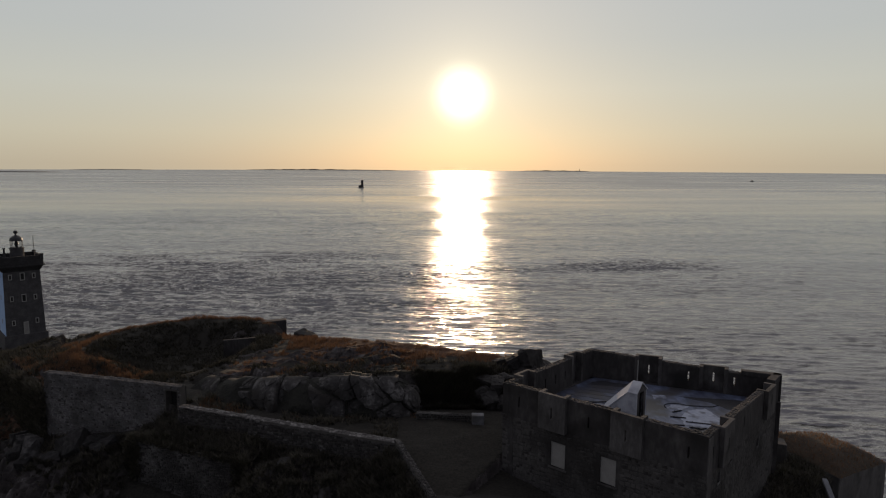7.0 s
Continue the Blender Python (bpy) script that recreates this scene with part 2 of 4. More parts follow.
def ground_material():
    m = bpy.data.materials.new("islet_ground")
    m.use_nodes = True
    nt = m.node_tree
    n, l = nt.nodes.new, nt.links.new
    b = nt.nodes["Principled BSDF"]
    b.inputs["Roughness"].default_value = 0.95
    b.inputs["Specular IOR Level"].default_value = 0.15
    tc, geo = n("ShaderNodeTexCoord"), n("ShaderNodeNewGeometry")

    def noise_node(scale, detail=8.0, rough=0.6):
        t = n("ShaderNodeTexNoise")
        t.inputs["Scale"].default_value, t.inputs["Detail"].default_value, t.inputs["Roughness"].default_value = scale, detail, rough
        l(tc.outputs["Object"], t.inputs["Vector"])
        return t

    def ramp(src, stops):
        r = n("ShaderNodeValToRGB")
        while len(r.color_ramp.elements) < len(stops):
            r.color_ramp.elements.new(0.5)
        for e, (p, c) in zip(r.color_ramp.elements, stops):
            e.position, e.color = p, (*c, 1)
        l(src, r.inputs[0])
        return r

    def mix(fac, c1, c2):
        x = n("ShaderNodeMix")
        x.data_type = "RGBA"
        l(fac, x.inputs[0])
        l(c1, x.inputs[6])
        l(c2, x.inputs[7])
        return x.outputs[2]

    big, mid, fine = noise_node(0.12, 5), noise_node(0.8, 9, 0.68), noise_node(5.0, 6)
    vast = noise_node(0.22, 4)
    blend = n("ShaderNodeMix")
    blend.data_type = "FLOAT"
    blend.inputs[0].default_value = 0.55
    l(mid.outputs["Fac"], blend.inputs[2])
    l(vast.outputs["Fac"], blend.inputs[3])
    bent = n("ShaderNodeVectorMath")
    bent.operation = "MULTIPLY_ADD"
    l(mid.outputs["Color"], bent.inputs[0])
    bent.inputs[1].default_value = (0.9, 0.9, 0.9)
    l(tc.outputs["Object"], bent.inputs[2])
    strata = n("ShaderNodeMapping")
    strata.inputs["Rotation"].default_value, strata.inputs["Scale"].default_value = (0.5, 0.3, 0.62), (0.55, 1.5, 1.1)
    l(bent.outputs[0], strata.inputs[0])
    facet = n("ShaderNodeTexVoronoi")
    facet.inputs["Scale"].default_value = 0.9
    l(strata.outputs[0], facet.inputs["Vector"])
    tone = n("ShaderNodeSeparateXYZ")
    l(facet.outputs["Color"], tone.inputs[0])
    both_tones = n("ShaderNodeMix")
    both_tones.data_type = "FLOAT"
    both_tones.inputs[0].default_value = 0.10
    l(blend.outputs[0], both_tones.inputs[2])
    l(tone.outputs["X"], both_tones.inputs[3])
    rock = ramp(both_tones.outputs[0], [(0.40, (0.017, 0.0145, 0.0145)), (0.50, (0.038, 0.033, 0.0325)), (0.58, (0.082, 0.074, 0.073)), (0.66, (0.19, 0.178, 0.176))])
    grass = ramp(fine.outputs["Fac"], [(0.3, (0.022, 0.012, 0.008)), (0.5, (0.052, 0.027, 0.016)), (0.7, (0.105, 0.056, 0.032))])
    heath = ramp(fine.outputs["Fac"], [(0.3, (0.010, 0.0095, 0.009)), (0.7, (0.028, 0.0255, 0.021))])
    sep = n("ShaderNodeSeparateXYZ")
    l(geo.outputs["True Normal"], sep.inputs[0])
    add = n("ShaderNodeMath")
    add.operation = "MULTIPLY_ADD"
    l(mid.outputs["Fac"], add.inputs[0])
    add.inputs[1].default_value = 0.5
    l(sep.outputs["Z"], add.inputs[2])
    steep = n("ShaderNodeMapRange")
    spot = n("ShaderNodeSeparateXYZ")
    l(tc.outputs["Object"], spot.inputs[0])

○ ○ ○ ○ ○

#### Given problem
Skipping the pictures, transcribe each line above exactly as it appears.

#### Answer
7.0 s
Continue the Blender Python (bpy) script that recreates this scene with part 2 of 4. More parts follow.
def ground_material():
    m = bpy.data.materials.new("islet_ground")
    m.use_nodes = True
    nt = m.node_tree
    n, l = nt.nodes.new, nt.links.new
    b = nt.nodes["Principled BSDF"]
    b.inputs["Roughness"].default_value = 0.95
    b.inputs["Specular IOR Level"].default_value = 0.15
    tc, geo = n("ShaderNodeTexCoord"), n("ShaderNodeNewGeometry")

    def noise_node(scale, detail=8.0, rough=0.6):
        t = n("ShaderNodeTexNoise")
        t.inputs["Scale"].default_value, t.inputs["Detail"].default_value, t.inputs["Roughness"].default_value = scale, detail, rough
        l(tc.outputs["Object"], t.inputs["Vector"])
        return t

    def ramp(src, stops):
        r = n("ShaderNodeValToRGB")
        while len(r.color_ramp.elements) < len(stops):
            r.color_ramp.elements.new(0.5)
        for e, (p, c) in zip(r.color_ramp.elements, stops):
            e.position, e.color = p, (*c, 1)
        l(src, r.inputs[0])
        return r

    def mix(fac, c1, c2):
        x = n("ShaderNodeMix")
        x.data_type = "RGBA"
        l(fac, x.inputs[0])
        l(c1, x.inputs[6])
        l(c2, x.inputs[7])
        return x.outputs[2]

    big, mid, fine = noise_node(0.12, 5), noise_node(0.8, 9, 0.68), noise_node(5.0, 6)
    vast = noise_node(0.22, 4)
    blend = n("ShaderNodeMix")
    blend.data_type = "FLOAT"
    blend.inputs[0].default_value = 0.55
    l(mid.outputs["Fac"], blend.inputs[2])
    l(vast.outputs["Fac"], blend.inputs[3])
    bent = n("ShaderNodeVectorMath")
    bent.operation = "MULTIPLY_ADD"
    l(mid.outputs["Color"], bent.inputs[0])
    bent.inputs[1].default_value = (0.9, 0.9, 0.9)
    l(tc.outputs["Object"], bent.inputs[2])
    strata = n("ShaderNodeMapping")
    strata.inputs["Rotation"].default_value, strata.inputs["Scale"].default_value = (0.5, 0.3, 0.62), (0.55, 1.5, 1.1)
    l(bent.outputs[0], strata.inputs[0])
    facet = n("ShaderNodeTexVoronoi")
    facet.inputs["Scale"].default_value = 0.9
    l(strata.outputs[0], facet.inputs["Vector"])
    tone = n("ShaderNodeSeparateXYZ")
    l(facet.outputs["Color"], tone.inputs[0])
    both_tones = n("ShaderNodeMix")
    both_tones.data_type = "FLOAT"
    both_tones.inputs[0].default_value = 0.10
    l(blend.outputs[0], both_tones.inputs[2])
    l(tone.outputs["X"], both_tones.inputs[3])
    rock = ramp(both_tones.outputs[0], [(0.40, (0.017, 0.0145, 0.0145)), (0.50, (0.038, 0.033, 0.0325)), (0.58, (0.082, 0.074, 0.073)), (0.66, (0.19, 0.178, 0.176))])
    grass = ramp(fine.outputs["Fac"], [(0.3, (0.022, 0.012, 0.008)), (0.5, (0.052, 0.027, 0.016)), (0.7, (0.105, 0.056, 0.032))])
    heath = ramp(fine.outputs["Fac"], [(0.3, (0.010, 0.0095, 0.009)), (0.7, (0.028, 0.0255, 0.021))])
    sep = n("ShaderNodeSeparateXYZ")
    l(geo.outputs["True Normal"], sep.inputs[0])
    add = n("ShaderNodeMath")
    add.operation = "MULTIPLY_ADD"
    l(mid.outputs["Fac"], add.inputs[0])
    add.inputs[1].default_value = 0.5
    l(sep.outputs["Z"], add.inputs[2])
    steep = n("ShaderNodeMapRange")
    spot = n("ShaderNodeSeparateXYZ")
    l(tc.outputs["Object"], spot.inputs[0])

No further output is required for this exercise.